___ Given records

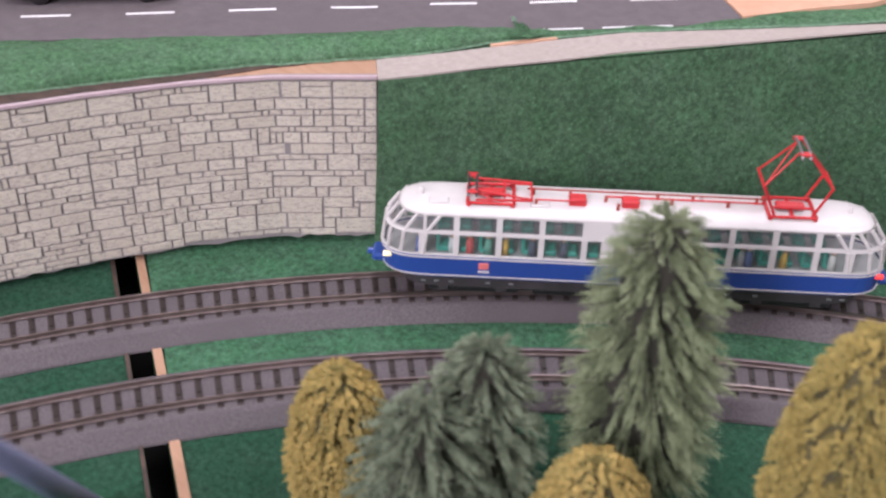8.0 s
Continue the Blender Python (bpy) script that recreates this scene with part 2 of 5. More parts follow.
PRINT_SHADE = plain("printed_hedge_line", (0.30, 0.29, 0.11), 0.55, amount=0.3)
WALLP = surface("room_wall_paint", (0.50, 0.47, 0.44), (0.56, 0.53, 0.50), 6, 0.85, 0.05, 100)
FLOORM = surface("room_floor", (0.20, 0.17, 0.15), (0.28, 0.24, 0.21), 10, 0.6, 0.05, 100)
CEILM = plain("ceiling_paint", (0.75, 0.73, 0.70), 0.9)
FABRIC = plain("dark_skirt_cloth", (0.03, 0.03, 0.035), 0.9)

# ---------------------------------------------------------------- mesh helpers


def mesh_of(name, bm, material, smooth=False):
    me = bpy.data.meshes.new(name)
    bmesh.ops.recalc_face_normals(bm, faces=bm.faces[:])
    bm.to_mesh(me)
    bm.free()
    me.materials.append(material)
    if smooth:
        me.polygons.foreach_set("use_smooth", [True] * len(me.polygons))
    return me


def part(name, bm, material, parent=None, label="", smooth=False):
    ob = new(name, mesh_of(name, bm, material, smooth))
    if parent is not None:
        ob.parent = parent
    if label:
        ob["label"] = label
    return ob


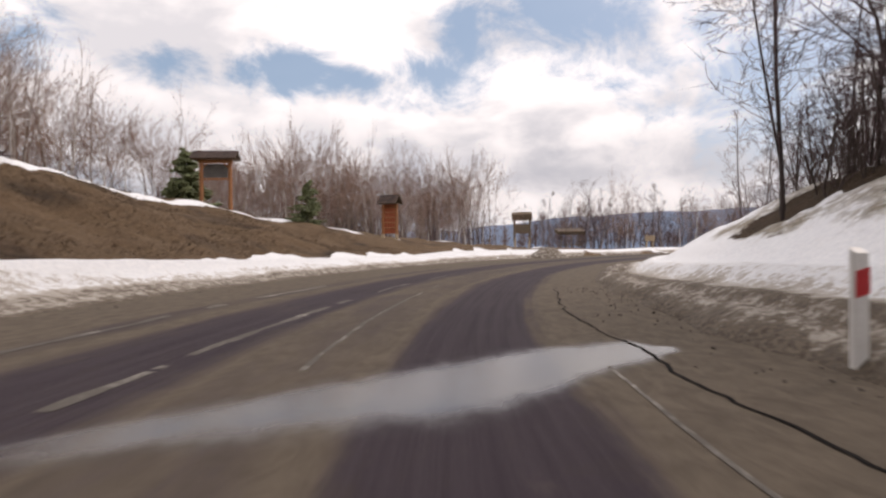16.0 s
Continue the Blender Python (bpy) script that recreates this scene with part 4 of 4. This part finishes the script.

______

▸ To do
Each line from the one containing "More parts follow." through the last line of the entries above is to be extracted exactly. Pictures are not part of the copy.

▸ Solution for this exercise
Continue the Blender Python (bpy) script that recreates this scene with part 2 of 5. More parts follow.
PRINT_SHADE = plain("printed_hedge_line", (0.30, 0.29, 0.11), 0.55, amount=0.3)
WALLP = surface("room_wall_paint", (0.50, 0.47, 0.44), (0.56, 0.53, 0.50), 6, 0.85, 0.05, 100)
FLOORM = surface("room_floor", (0.20, 0.17, 0.15), (0.28, 0.24, 0.21), 10, 0.6, 0.05, 100)
CEILM = plain("ceiling_paint", (0.75, 0.73, 0.70), 0.9)
FABRIC = plain("dark_skirt_cloth", (0.03, 0.03, 0.035), 0.9)

# ---------------------------------------------------------------- mesh helpers


def mesh_of(name, bm, material, smooth=False):
    me = bpy.data.meshes.new(name)
    bmesh.ops.recalc_face_normals(bm, faces=bm.faces[:])
    bm.to_mesh(me)
    bm.free()
    me.materials.append(material)
    if smooth:
        me.polygons.foreach_set("use_smooth", [True] * len(me.polygons))
    return me


def part(name, bm, material, parent=None, label="", smooth=False):
    ob = new(name, mesh_of(name, bm, material, smooth))
    if parent is not None:
        ob.parent = parent
    if label:
        ob["label"] = label
    return ob


16.0 s
Continue the Blender Python (bpy) script that recreates this scene with part 4 of 4. This part finishes the script.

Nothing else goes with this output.